Set down each line of the material that follows, exactly, with no pictures.

────────────────────────────────────────

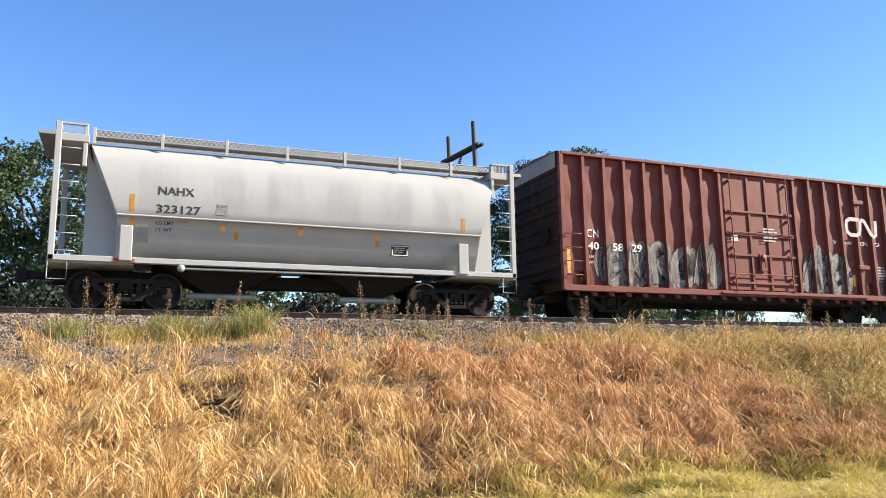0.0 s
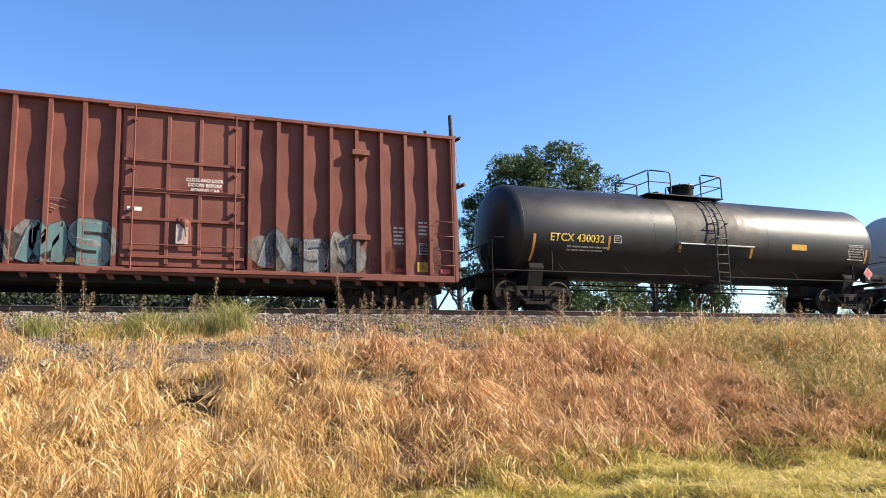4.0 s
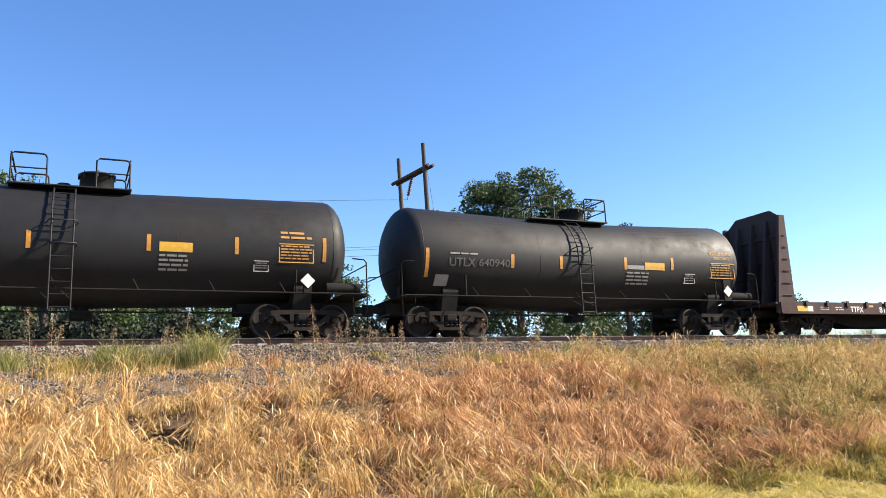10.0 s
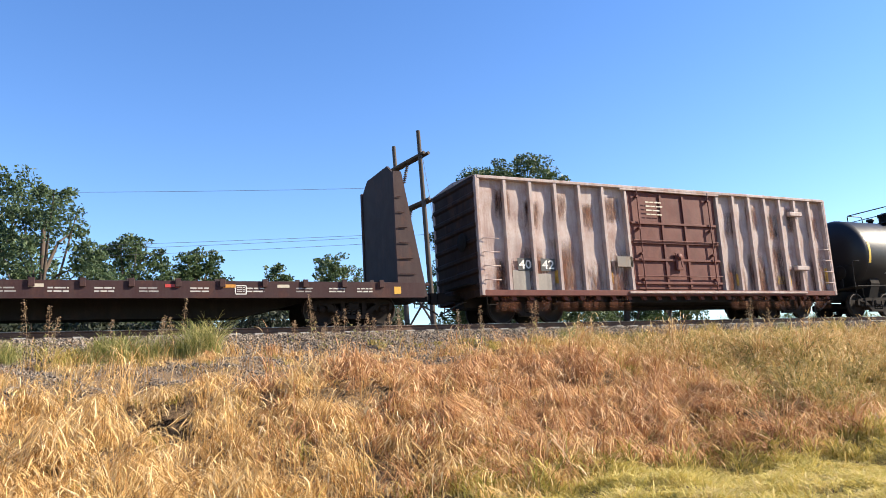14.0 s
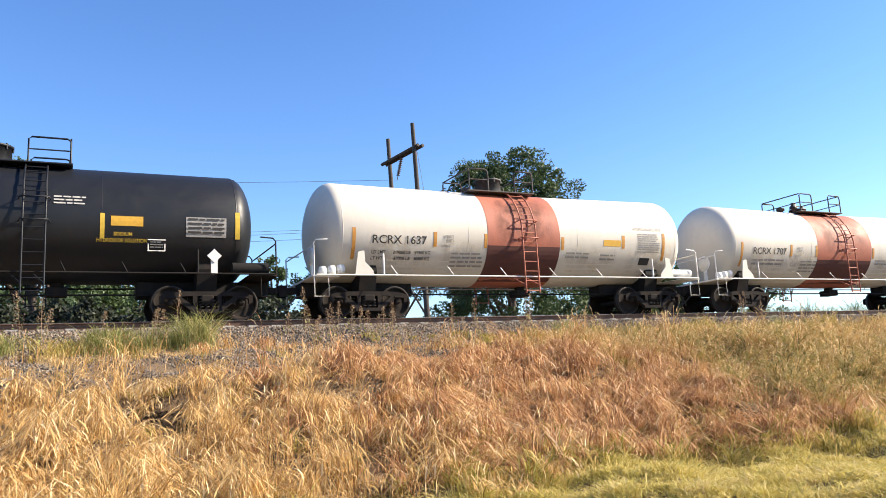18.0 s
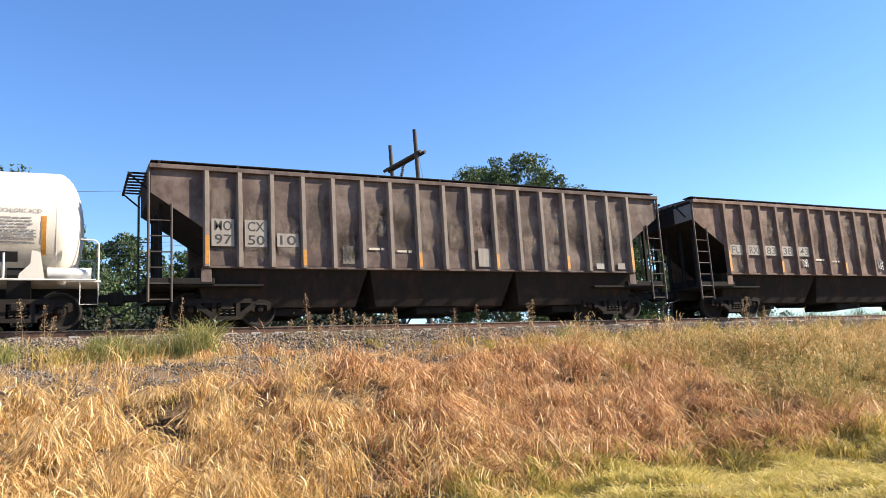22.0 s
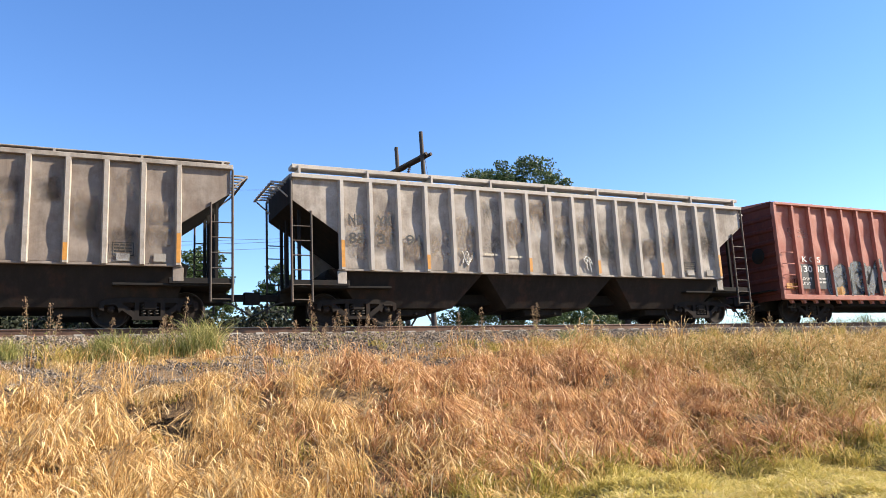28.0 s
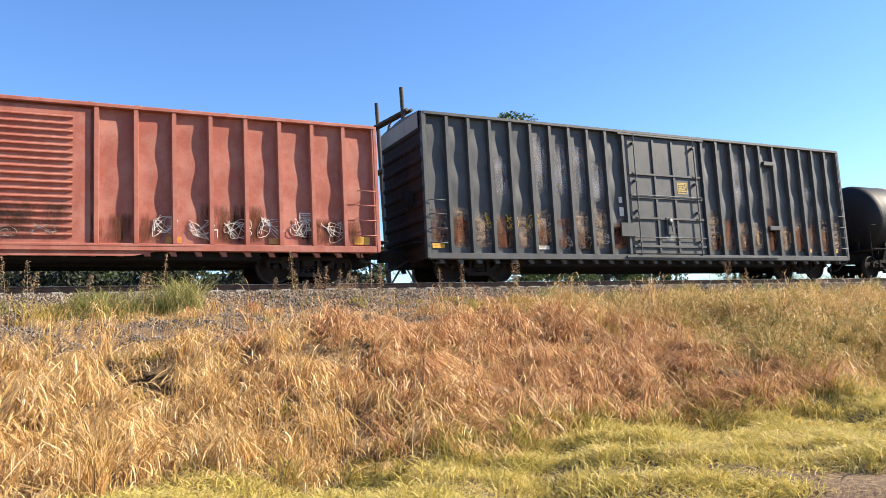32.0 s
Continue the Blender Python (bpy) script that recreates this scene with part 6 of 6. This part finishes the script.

────────────────────────────────────────

§ Finished exercise
0.0 s
4.0 s
10.0 s
14.0 s
18.0 s
22.0 s
28.0 s
32.0 s
Continue the Blender Python (bpy) script that recreates this scene with part 6 of 6. This part finishes the script.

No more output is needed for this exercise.